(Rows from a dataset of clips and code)
****************

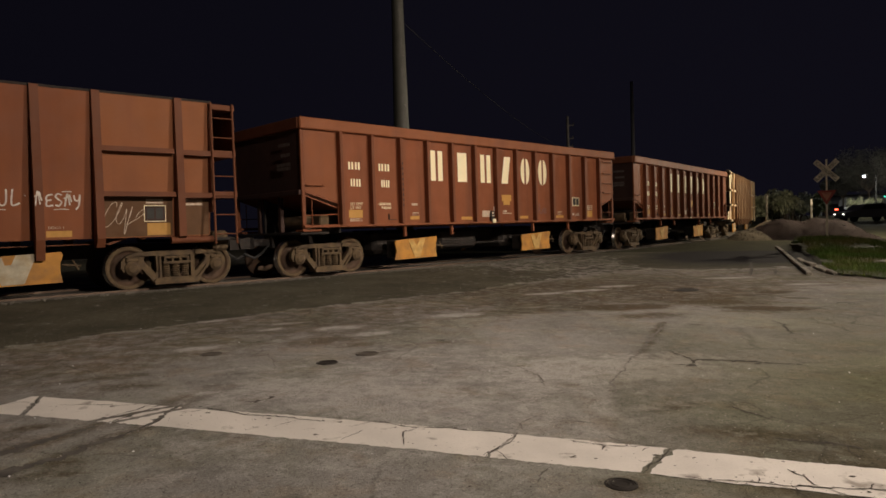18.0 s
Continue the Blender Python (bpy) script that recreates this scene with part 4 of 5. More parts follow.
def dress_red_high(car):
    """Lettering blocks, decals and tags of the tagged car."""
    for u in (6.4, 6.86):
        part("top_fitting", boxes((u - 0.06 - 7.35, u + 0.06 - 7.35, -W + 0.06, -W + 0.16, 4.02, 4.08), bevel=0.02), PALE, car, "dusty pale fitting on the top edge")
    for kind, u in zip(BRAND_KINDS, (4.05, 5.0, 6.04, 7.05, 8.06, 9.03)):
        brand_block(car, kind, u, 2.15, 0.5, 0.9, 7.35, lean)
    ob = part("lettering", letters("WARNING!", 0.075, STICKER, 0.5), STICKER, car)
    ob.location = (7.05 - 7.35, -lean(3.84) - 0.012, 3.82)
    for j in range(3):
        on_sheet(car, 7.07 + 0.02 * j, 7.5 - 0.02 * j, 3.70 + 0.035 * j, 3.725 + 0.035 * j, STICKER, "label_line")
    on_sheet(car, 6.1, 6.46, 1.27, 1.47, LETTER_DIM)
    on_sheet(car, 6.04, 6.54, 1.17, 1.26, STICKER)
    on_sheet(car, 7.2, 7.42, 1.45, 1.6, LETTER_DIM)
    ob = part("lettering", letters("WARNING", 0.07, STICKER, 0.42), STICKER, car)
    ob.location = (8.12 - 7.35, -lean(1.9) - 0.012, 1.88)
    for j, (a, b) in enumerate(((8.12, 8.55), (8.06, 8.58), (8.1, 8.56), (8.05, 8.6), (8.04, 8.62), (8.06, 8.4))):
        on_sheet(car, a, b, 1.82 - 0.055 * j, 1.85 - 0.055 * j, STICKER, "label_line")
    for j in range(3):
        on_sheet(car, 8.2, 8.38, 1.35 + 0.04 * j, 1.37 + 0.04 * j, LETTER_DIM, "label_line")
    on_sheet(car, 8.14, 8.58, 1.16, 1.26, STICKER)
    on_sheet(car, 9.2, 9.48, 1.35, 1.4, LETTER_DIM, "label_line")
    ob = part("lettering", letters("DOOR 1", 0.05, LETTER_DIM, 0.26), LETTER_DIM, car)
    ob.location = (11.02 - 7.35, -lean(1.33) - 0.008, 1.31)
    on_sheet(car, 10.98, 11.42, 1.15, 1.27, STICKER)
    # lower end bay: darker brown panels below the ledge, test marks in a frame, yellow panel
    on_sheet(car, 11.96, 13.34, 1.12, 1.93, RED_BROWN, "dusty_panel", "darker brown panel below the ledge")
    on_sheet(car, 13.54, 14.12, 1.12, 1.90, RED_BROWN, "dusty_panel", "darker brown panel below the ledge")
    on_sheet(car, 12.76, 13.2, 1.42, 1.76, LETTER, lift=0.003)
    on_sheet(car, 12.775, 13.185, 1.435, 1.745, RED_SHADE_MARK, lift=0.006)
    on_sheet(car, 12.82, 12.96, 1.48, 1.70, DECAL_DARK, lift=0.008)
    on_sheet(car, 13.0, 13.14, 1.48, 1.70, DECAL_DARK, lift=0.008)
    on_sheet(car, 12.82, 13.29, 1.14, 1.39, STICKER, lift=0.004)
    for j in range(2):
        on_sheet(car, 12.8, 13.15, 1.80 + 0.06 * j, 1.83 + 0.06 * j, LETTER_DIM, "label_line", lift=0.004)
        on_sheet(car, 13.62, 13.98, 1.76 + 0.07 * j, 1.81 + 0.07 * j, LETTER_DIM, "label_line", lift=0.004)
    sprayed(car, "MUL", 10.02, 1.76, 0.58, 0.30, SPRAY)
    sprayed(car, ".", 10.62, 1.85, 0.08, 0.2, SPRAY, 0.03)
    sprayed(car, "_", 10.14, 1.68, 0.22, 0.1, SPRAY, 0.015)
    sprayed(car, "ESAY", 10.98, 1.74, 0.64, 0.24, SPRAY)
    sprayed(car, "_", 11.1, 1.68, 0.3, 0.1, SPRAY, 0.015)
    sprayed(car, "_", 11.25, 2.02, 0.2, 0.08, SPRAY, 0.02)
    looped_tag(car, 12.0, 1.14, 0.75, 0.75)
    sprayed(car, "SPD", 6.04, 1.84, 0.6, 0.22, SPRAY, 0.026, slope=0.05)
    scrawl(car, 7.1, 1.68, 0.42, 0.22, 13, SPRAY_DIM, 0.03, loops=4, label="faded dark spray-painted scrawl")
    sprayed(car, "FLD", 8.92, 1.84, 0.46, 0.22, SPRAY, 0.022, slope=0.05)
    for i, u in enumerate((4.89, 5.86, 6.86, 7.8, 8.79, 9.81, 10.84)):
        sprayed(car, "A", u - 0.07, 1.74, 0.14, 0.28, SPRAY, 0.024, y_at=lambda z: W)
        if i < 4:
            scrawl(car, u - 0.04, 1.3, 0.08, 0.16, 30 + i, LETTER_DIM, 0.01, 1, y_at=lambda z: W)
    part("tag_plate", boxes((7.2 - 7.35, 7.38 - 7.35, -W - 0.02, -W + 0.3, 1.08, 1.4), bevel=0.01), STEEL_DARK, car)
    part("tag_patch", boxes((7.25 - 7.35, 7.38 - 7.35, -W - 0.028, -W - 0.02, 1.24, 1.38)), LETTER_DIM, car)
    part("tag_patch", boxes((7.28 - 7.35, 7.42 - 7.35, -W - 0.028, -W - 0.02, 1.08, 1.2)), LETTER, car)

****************

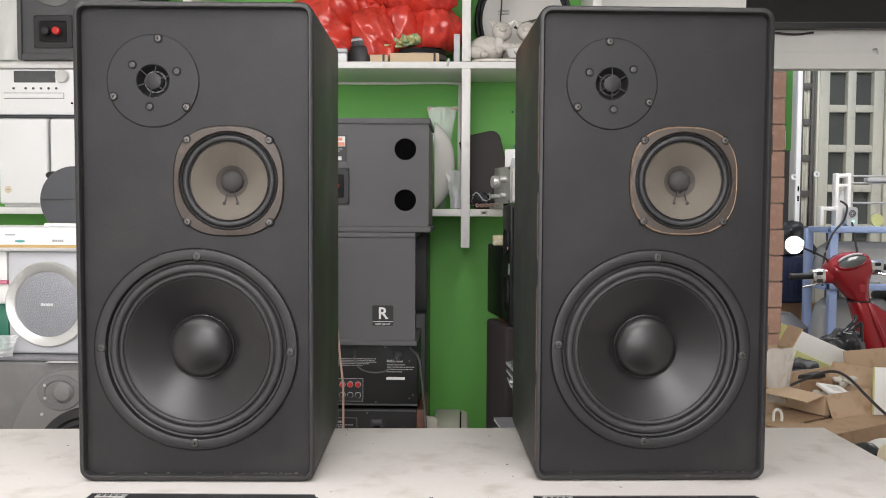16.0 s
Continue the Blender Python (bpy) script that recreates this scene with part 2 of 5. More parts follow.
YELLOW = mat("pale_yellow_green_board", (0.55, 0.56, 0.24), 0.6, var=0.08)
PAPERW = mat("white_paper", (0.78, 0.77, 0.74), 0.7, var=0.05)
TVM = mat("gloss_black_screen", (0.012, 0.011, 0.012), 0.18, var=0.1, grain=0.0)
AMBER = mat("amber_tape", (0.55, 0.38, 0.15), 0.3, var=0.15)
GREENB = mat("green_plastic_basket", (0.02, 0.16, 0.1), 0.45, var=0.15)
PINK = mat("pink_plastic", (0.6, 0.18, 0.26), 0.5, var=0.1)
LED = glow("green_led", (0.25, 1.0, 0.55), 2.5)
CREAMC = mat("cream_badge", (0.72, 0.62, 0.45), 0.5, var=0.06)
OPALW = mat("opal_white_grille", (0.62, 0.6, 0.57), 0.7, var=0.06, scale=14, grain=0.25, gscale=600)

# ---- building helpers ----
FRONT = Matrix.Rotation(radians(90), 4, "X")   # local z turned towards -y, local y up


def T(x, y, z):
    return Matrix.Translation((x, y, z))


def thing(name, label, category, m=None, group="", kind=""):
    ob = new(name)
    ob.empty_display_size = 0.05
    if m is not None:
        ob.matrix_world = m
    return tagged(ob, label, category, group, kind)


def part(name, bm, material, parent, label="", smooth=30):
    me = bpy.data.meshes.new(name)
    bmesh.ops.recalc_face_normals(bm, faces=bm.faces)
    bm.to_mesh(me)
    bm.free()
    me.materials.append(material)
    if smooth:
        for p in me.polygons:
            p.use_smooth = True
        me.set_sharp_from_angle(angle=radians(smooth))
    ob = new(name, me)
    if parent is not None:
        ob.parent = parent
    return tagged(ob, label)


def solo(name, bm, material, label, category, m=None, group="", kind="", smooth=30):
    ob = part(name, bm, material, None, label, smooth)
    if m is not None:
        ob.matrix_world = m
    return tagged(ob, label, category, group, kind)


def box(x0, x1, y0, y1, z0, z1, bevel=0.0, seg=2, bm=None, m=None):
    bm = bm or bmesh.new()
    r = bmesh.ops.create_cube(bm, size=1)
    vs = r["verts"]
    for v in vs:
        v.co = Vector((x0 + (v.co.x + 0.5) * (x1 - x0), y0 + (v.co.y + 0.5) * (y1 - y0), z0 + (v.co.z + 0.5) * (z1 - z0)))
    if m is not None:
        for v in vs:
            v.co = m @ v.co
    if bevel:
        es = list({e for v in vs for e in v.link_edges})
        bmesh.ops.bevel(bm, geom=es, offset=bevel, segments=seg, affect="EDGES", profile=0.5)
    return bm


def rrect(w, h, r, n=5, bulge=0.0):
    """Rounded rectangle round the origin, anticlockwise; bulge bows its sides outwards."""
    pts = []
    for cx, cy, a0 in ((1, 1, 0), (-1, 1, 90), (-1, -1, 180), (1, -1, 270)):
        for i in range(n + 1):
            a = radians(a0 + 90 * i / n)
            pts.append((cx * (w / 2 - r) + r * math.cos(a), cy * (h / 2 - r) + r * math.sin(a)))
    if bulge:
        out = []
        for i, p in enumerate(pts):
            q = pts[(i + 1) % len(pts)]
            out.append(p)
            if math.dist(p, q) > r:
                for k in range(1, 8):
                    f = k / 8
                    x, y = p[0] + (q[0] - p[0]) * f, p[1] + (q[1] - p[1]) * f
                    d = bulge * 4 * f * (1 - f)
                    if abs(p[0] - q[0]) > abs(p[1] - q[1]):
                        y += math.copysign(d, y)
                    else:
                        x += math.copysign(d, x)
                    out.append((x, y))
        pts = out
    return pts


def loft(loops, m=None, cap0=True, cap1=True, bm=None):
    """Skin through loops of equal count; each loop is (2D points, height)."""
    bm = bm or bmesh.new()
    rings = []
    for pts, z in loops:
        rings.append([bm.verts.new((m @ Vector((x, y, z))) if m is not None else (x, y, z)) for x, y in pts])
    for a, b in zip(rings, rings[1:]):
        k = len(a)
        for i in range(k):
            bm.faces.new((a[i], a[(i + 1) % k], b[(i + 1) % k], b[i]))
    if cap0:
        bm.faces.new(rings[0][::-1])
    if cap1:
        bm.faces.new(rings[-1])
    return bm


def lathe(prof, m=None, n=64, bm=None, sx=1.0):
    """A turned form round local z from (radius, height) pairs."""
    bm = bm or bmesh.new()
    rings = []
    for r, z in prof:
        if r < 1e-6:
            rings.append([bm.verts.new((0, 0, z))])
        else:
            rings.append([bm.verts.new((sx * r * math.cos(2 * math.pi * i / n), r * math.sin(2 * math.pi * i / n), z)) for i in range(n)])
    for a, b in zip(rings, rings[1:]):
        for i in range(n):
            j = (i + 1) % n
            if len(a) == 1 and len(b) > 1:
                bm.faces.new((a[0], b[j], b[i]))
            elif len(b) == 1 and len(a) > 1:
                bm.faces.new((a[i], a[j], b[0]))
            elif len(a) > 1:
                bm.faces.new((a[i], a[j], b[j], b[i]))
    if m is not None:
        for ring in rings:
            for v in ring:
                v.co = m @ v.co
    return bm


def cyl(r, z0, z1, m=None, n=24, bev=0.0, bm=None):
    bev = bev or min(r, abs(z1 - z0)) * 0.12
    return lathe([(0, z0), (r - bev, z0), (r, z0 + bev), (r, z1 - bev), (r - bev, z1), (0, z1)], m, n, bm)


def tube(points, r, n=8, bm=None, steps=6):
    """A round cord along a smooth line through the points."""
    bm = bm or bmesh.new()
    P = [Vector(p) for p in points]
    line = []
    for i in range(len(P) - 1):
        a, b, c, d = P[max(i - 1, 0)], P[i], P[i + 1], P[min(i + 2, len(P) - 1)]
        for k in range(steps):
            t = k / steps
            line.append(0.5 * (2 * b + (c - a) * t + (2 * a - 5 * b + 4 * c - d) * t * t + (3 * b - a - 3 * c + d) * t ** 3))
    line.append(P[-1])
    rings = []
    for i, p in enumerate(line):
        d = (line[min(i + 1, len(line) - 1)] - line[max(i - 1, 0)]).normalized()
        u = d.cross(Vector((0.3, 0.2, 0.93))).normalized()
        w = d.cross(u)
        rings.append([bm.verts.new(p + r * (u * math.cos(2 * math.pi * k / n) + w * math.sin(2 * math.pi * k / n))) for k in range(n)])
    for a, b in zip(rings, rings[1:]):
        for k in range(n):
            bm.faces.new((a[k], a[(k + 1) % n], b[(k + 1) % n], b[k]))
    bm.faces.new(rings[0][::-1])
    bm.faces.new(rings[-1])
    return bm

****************

## TASK OBJECTIVE
Gather all lines from the listing above in which "that" occurs.

## TASK SOLUTION
Continue the Blender Python (bpy) script that recreates this scene with part 4 of 5. More parts follow.
Continue the Blender Python (bpy) script that recreates this scene with part 2 of 5. More parts follow.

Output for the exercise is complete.